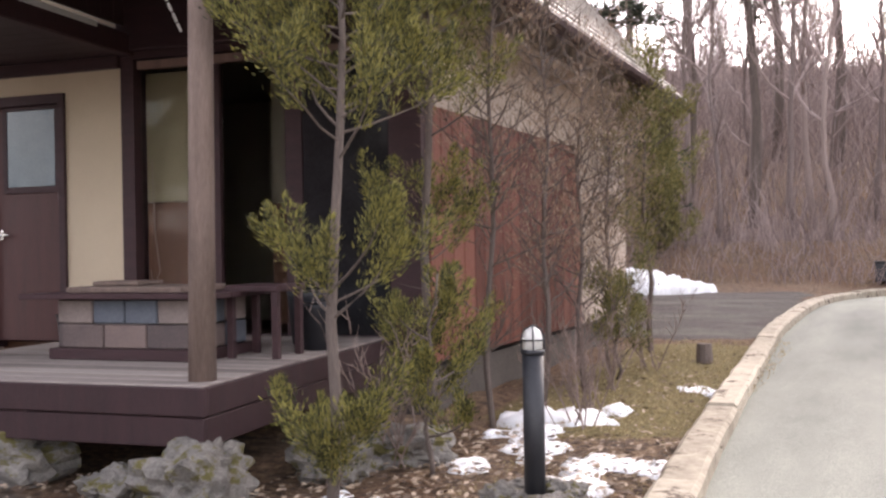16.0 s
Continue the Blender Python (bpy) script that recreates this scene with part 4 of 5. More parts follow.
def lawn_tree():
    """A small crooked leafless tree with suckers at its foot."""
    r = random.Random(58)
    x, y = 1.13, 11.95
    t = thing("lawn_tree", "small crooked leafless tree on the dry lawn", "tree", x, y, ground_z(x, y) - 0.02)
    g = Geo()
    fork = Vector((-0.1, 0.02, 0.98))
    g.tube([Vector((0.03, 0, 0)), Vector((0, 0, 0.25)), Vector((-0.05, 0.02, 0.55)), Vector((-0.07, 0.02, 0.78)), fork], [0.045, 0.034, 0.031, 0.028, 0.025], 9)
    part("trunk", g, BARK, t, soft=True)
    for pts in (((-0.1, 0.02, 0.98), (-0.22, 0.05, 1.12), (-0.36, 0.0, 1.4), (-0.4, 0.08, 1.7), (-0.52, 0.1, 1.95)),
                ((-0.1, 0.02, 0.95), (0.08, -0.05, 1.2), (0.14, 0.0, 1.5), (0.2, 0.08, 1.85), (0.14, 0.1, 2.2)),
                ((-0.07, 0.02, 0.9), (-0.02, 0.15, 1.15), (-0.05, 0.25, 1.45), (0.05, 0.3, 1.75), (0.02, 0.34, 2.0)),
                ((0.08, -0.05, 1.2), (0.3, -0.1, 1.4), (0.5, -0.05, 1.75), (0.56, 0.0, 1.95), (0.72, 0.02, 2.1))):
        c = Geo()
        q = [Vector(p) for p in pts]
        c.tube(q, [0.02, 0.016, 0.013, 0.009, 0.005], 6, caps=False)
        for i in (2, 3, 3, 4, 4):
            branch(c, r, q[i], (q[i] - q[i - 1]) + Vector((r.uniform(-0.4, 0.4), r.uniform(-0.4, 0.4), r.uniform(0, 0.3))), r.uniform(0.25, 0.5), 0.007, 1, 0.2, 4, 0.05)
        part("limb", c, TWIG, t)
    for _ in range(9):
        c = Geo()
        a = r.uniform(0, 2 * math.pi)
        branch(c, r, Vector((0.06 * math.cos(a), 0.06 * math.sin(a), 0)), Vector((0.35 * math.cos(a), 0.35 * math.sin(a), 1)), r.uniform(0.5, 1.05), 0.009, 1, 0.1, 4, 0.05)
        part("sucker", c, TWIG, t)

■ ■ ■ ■

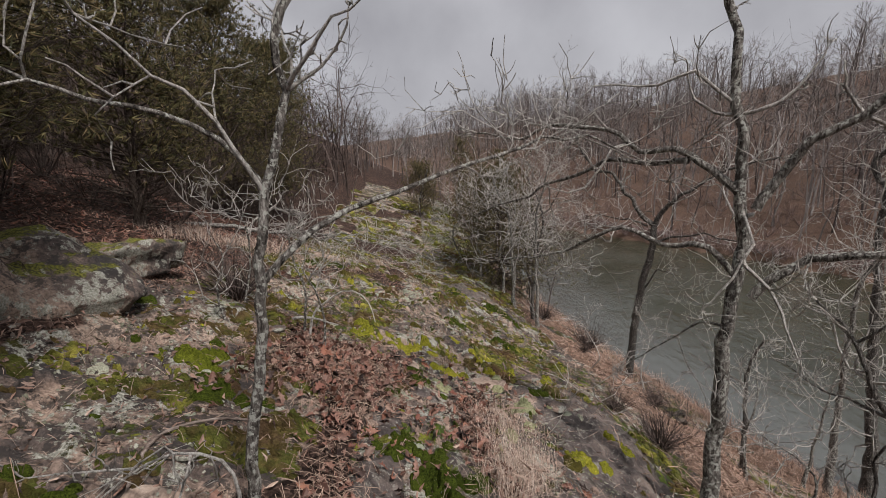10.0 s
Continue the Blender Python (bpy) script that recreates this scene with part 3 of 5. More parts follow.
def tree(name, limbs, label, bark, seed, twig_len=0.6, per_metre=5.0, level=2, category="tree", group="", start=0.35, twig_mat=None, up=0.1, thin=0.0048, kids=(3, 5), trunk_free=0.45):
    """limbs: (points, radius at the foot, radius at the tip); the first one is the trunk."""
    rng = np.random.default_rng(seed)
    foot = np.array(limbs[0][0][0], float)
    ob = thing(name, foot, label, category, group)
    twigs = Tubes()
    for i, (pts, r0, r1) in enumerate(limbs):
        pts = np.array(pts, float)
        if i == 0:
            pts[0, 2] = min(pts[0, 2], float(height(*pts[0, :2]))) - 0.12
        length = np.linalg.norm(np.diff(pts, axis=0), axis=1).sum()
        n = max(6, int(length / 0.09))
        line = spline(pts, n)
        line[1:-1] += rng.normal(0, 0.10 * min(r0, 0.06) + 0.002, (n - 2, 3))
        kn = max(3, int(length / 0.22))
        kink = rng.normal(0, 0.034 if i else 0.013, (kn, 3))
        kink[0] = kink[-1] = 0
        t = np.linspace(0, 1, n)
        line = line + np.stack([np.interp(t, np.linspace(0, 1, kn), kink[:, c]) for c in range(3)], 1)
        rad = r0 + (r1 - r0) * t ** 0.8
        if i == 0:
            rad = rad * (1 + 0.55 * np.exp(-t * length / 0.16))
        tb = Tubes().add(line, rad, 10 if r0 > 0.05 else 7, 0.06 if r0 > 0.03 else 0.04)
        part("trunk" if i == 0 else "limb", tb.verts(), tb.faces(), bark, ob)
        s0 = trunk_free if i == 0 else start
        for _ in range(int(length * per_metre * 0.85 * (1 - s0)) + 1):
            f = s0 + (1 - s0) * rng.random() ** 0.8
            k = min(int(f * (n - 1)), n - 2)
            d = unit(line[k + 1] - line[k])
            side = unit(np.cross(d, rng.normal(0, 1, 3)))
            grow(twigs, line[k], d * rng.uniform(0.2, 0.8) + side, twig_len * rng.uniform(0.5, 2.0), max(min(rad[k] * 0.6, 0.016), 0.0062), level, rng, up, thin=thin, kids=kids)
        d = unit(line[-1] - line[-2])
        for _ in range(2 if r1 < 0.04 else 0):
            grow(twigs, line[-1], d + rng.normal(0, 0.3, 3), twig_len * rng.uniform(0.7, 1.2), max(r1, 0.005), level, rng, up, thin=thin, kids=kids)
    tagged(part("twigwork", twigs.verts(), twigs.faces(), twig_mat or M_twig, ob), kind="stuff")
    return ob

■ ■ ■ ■

## What to work on
Copy all lines from the data that hold the word "with".

## Exercise solution
Continue the Blender Python (bpy) script that recreates this scene with part 4 of 5. More parts follow.
    """A small crooked leafless tree with suckers at its foot."""
Continue the Blender Python (bpy) script that recreates this scene with part 3 of 5. More parts follow.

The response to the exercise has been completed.